It wasn’t the best of moments for BBC reporter Jen Copestake. On the scene at CES 2016, Copestake was reporting on the Fleye, an innovative drone that has been introduced by a Belgian startup via a currently-running Kickstarter campaign. Described as the “world’s safest drone,” the Fleye is unique because of its ball-shaped design, which encloses the spinning propeller blade that keeps it aloft. According to the Kickstarter, the drone is about the same size, shape and weight as a soccer ball, and just as safe.
It was the Fleye’s safety that Copestake was describing to her audience when the incident happened. The drone floated over to her, buzzing cheerily, and she reached out for it, describing the foam-enclosed sphere that enables humans to safely interact with it. Safely for whom, though, appears to be up for debate. Humans, yes.

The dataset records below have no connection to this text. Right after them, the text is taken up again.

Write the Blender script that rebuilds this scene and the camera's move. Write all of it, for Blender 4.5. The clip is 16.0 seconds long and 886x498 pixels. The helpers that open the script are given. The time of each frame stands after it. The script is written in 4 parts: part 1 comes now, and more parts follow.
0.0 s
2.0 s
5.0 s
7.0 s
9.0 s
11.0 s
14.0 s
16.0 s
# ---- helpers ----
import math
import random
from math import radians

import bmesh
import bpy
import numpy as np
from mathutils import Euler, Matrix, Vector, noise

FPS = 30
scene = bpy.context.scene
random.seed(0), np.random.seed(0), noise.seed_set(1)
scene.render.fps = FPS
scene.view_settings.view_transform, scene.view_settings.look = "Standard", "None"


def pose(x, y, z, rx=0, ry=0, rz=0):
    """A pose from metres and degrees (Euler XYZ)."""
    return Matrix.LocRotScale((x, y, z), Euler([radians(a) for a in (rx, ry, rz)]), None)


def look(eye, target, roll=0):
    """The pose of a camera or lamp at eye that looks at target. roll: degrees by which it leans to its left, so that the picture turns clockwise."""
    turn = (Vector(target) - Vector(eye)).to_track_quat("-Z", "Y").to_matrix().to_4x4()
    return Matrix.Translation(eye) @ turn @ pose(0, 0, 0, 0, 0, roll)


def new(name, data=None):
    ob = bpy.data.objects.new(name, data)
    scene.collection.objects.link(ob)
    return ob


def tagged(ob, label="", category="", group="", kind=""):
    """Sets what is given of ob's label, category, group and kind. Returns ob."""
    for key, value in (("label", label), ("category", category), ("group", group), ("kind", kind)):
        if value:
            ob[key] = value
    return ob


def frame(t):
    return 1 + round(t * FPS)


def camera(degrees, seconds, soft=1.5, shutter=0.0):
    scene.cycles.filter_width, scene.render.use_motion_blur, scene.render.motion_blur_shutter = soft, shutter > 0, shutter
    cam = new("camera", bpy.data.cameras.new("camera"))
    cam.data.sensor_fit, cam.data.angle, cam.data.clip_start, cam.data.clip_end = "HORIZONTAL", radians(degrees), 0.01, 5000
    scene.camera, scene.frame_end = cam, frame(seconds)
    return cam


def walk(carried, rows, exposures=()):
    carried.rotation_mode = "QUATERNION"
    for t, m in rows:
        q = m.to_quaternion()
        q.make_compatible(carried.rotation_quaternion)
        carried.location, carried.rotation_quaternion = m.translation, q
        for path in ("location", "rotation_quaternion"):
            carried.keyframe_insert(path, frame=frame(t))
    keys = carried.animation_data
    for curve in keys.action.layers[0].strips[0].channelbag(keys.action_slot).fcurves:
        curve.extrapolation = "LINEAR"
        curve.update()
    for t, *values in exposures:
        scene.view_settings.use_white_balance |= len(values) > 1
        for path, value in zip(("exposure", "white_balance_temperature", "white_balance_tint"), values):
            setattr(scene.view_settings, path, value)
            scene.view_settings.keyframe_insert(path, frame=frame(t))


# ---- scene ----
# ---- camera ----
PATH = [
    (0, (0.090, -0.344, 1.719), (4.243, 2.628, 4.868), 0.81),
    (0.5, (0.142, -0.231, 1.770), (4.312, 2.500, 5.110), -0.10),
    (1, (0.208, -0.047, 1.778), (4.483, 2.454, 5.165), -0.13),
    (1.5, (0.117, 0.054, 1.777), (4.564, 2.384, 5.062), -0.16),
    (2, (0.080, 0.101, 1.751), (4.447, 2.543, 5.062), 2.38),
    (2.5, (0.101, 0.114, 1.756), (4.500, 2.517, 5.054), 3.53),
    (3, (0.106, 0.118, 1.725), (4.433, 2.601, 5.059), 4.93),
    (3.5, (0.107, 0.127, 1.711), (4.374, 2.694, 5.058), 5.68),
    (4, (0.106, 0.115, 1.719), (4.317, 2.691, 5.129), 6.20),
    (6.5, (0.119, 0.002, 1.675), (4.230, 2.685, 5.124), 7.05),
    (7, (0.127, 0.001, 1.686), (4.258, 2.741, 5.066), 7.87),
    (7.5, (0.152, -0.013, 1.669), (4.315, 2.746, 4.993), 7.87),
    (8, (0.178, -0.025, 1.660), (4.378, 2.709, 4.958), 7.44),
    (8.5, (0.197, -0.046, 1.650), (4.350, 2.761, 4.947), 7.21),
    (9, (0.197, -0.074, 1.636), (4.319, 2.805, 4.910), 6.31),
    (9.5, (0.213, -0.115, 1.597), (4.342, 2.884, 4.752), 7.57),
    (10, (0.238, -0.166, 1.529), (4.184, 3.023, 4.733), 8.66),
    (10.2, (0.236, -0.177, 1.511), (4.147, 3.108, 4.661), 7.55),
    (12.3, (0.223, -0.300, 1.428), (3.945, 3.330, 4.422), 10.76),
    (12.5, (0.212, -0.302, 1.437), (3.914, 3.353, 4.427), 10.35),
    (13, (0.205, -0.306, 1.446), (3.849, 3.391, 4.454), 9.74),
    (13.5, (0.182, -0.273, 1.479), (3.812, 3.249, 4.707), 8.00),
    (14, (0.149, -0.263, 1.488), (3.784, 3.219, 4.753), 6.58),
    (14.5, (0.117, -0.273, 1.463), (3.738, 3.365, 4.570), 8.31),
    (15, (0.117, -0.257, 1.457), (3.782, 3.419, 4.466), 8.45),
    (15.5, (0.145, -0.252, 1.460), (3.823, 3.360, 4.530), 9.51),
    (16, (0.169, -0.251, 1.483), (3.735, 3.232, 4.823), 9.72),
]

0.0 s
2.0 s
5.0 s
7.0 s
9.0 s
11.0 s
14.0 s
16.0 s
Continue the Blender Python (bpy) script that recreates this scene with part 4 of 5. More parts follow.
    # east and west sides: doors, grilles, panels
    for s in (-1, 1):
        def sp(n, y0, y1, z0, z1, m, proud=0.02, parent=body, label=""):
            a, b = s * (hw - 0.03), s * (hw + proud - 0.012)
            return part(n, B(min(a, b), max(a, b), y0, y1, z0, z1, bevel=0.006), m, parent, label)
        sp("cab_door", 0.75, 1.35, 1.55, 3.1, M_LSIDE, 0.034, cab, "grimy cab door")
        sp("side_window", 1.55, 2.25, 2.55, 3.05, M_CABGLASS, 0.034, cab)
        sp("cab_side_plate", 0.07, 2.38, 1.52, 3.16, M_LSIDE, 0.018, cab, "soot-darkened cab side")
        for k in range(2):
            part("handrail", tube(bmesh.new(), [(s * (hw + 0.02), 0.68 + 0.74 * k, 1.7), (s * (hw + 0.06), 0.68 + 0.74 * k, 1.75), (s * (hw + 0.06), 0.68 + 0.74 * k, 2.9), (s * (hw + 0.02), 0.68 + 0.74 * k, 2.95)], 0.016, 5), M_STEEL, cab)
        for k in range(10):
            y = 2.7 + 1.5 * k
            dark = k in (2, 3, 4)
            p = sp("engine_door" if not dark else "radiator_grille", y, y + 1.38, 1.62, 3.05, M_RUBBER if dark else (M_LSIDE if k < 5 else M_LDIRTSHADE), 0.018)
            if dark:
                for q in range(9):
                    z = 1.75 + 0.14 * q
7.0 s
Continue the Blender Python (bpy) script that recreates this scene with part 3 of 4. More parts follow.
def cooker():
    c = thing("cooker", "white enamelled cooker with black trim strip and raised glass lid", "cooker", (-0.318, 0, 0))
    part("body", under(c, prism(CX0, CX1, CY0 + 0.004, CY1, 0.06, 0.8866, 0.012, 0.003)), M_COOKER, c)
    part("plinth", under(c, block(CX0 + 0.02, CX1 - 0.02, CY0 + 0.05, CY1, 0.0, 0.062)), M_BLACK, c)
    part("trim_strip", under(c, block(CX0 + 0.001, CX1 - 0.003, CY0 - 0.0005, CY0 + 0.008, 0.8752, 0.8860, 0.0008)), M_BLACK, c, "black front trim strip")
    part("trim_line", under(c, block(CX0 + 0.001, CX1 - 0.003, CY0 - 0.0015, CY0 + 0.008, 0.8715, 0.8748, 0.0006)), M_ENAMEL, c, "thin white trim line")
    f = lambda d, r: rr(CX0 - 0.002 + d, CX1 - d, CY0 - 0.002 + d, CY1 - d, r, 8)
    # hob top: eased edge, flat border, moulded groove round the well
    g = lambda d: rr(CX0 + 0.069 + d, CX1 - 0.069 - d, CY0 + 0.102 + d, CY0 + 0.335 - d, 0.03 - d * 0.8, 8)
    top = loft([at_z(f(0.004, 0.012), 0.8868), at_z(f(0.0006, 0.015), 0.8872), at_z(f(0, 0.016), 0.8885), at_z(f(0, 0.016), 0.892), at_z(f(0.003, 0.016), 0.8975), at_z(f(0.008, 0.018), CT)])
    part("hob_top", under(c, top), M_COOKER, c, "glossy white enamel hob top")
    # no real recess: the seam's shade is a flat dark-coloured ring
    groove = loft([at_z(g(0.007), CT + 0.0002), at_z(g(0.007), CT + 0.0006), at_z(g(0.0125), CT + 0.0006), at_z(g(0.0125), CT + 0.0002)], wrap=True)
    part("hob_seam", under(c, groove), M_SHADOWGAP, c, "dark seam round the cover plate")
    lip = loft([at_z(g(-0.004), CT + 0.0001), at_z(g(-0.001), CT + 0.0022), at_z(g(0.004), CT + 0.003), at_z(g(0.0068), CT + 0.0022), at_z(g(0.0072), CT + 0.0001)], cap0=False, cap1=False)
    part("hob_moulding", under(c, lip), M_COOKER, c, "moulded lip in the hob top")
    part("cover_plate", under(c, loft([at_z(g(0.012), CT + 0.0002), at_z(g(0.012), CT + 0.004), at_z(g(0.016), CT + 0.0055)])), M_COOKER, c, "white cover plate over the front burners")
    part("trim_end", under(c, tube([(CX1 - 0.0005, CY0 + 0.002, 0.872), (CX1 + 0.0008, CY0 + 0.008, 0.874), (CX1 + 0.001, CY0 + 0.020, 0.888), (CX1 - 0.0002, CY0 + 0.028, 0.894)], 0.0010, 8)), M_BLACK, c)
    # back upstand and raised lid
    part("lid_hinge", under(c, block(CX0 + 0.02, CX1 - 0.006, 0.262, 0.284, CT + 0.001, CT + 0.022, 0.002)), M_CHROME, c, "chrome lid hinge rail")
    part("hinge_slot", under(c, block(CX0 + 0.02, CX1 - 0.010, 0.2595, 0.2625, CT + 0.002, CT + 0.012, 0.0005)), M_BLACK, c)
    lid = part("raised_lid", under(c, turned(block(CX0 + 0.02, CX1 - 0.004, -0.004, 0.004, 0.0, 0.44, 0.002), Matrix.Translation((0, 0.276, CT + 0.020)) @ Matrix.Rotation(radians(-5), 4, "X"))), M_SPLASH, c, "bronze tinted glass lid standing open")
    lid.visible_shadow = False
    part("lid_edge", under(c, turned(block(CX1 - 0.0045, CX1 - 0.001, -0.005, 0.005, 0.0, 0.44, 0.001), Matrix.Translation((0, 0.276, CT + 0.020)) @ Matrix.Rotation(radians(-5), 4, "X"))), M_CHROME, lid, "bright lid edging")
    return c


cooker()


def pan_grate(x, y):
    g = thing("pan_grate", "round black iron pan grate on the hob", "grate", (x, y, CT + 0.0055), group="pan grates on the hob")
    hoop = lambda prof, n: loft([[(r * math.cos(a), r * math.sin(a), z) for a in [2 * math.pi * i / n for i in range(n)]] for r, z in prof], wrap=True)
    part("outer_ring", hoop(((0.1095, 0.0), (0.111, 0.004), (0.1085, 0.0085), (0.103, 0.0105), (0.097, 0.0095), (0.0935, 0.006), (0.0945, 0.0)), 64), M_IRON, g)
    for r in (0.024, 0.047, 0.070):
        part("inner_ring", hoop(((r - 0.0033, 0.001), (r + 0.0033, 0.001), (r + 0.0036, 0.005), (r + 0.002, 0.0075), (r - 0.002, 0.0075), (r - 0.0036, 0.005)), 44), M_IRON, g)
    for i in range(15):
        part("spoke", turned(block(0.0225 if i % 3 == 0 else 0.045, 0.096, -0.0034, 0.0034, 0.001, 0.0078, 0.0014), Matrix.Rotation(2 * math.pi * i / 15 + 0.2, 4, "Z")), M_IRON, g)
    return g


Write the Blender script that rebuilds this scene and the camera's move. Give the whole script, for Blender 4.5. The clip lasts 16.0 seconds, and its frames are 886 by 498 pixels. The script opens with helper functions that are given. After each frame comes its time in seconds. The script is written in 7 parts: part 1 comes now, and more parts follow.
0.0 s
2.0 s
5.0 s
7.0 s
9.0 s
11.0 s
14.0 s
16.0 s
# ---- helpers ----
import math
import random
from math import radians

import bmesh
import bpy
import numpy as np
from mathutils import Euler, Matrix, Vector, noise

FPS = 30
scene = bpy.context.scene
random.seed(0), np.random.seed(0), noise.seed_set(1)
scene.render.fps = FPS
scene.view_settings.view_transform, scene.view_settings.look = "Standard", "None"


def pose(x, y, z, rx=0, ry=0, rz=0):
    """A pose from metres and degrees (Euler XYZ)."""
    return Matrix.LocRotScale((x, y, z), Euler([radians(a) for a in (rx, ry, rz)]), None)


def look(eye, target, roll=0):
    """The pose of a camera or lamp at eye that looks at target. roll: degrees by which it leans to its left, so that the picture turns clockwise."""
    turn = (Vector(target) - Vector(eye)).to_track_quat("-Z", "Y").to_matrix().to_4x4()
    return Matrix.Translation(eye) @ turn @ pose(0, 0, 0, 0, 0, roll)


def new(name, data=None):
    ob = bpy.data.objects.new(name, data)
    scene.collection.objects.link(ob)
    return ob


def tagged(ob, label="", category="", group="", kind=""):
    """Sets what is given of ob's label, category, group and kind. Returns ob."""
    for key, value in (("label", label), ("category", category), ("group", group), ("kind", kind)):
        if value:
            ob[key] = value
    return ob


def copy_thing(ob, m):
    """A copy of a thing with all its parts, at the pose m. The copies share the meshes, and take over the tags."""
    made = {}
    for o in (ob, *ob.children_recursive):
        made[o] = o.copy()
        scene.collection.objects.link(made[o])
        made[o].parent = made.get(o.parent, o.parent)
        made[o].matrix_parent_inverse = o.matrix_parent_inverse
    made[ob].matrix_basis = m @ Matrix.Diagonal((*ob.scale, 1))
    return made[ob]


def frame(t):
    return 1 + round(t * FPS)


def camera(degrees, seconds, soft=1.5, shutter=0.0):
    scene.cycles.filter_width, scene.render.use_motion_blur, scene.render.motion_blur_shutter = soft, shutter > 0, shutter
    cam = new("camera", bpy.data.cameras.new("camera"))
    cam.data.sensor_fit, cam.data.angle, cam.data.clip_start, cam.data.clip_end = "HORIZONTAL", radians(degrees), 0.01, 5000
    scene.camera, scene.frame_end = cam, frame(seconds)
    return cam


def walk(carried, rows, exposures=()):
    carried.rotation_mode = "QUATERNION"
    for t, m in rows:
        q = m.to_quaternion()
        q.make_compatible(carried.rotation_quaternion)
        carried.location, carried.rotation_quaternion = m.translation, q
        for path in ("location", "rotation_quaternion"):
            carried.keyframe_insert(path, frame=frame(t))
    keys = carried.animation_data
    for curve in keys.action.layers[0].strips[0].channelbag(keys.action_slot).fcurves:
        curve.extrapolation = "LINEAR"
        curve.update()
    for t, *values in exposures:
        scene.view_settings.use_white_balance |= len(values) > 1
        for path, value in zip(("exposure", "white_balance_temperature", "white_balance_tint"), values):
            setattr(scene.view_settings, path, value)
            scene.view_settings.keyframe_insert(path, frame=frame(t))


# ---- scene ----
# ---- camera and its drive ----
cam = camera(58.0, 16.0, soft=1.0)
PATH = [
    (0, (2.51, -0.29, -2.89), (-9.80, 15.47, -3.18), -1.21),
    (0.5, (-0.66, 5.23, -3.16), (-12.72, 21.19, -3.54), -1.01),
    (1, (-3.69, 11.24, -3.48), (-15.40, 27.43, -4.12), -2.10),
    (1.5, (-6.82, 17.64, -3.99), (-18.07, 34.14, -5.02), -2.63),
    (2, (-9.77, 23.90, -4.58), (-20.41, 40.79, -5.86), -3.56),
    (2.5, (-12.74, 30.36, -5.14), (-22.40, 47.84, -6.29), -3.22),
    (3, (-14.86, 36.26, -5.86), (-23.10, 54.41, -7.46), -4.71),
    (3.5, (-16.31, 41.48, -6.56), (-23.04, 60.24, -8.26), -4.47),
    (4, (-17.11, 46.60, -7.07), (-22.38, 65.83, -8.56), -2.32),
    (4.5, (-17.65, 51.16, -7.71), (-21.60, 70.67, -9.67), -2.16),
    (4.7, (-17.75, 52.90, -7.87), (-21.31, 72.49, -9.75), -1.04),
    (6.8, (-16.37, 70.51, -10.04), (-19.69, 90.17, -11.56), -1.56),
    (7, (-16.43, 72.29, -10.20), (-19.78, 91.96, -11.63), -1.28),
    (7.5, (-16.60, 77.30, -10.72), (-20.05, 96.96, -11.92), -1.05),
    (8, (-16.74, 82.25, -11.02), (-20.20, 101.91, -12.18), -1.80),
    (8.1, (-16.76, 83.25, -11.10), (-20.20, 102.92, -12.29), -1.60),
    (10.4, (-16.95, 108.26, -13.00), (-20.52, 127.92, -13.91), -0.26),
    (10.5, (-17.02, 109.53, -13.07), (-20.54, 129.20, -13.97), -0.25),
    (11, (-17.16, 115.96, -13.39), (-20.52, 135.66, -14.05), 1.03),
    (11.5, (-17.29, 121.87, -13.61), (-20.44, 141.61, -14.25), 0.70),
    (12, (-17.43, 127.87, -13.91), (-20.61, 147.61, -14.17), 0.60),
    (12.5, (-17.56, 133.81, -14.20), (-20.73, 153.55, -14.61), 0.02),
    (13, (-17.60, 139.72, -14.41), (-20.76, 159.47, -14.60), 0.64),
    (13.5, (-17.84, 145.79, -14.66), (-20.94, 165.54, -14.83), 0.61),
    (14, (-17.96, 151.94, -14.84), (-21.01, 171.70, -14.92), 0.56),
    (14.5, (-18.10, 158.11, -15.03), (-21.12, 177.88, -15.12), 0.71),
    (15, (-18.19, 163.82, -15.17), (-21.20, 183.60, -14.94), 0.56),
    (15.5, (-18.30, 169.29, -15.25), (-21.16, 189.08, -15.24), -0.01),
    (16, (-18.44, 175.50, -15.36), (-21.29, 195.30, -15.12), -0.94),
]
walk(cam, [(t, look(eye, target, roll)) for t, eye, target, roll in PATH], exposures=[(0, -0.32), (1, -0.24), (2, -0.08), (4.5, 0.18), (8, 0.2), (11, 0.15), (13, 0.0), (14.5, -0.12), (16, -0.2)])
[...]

The drone itself, however, didn’t fare so well in its encounter with Copestake, whose tentative grasp on the floating ball sent it spiraling out of control and crashing to the ground, where it broke into two pieces.
Luckily, the prototype of the Fleye was mostly 3D printed, so it can be easily repaired. The wounded drone was taken to CES triage, where it bravely allowed itself to be patched up with some tape and glue until it can be fully restored with a 3D printer. It was then released for a second meeting with Copestake, who managed to hold onto it this time, although its buzzing seemed to have taken on an angrier tone than before. According to Copestake, however, the incident was proof of how harmless the Fleye is.
“This did have the benefit though of demonstrating the drone’s safe design and enclosed propeller, which I wasn’t afraid was going to hurt me,” she said.
Her wary approach to their first meeting suggested otherwise; however, I can’t say a buzzing, floating soccer ball zooming towards my head would have made me feel particularly at ease at first, either, even if it is about as adorable as a Star Wars droid. While the prototype was 3D printed, the final drone will be injection molded, which is supposed to make it sturdier. The Kickstarter describes the Fleye as robust enough to withstand bumping into things without damage; it doesn’t say anything about crash landings, but perhaps Copestake served as an unintentional beta tester by finding its weakness.
While the Fleye’s pride may have been damaged by the incident, its reputation doesn’t appear to have suffered at all. With a week left in the Kickstarter campaign, the project has already received nearly $100,000 more than its fundraising goal. It will go into full production shortly after the end of the campaign, and will continue to undergo rigorous testing and development before it begins shipping in September 2016. One of the backing rewards is a 3D printed ornamental mini-Fleye. There’s no word on whether Copestake or the BBC plan to order one of the finished drones at this time.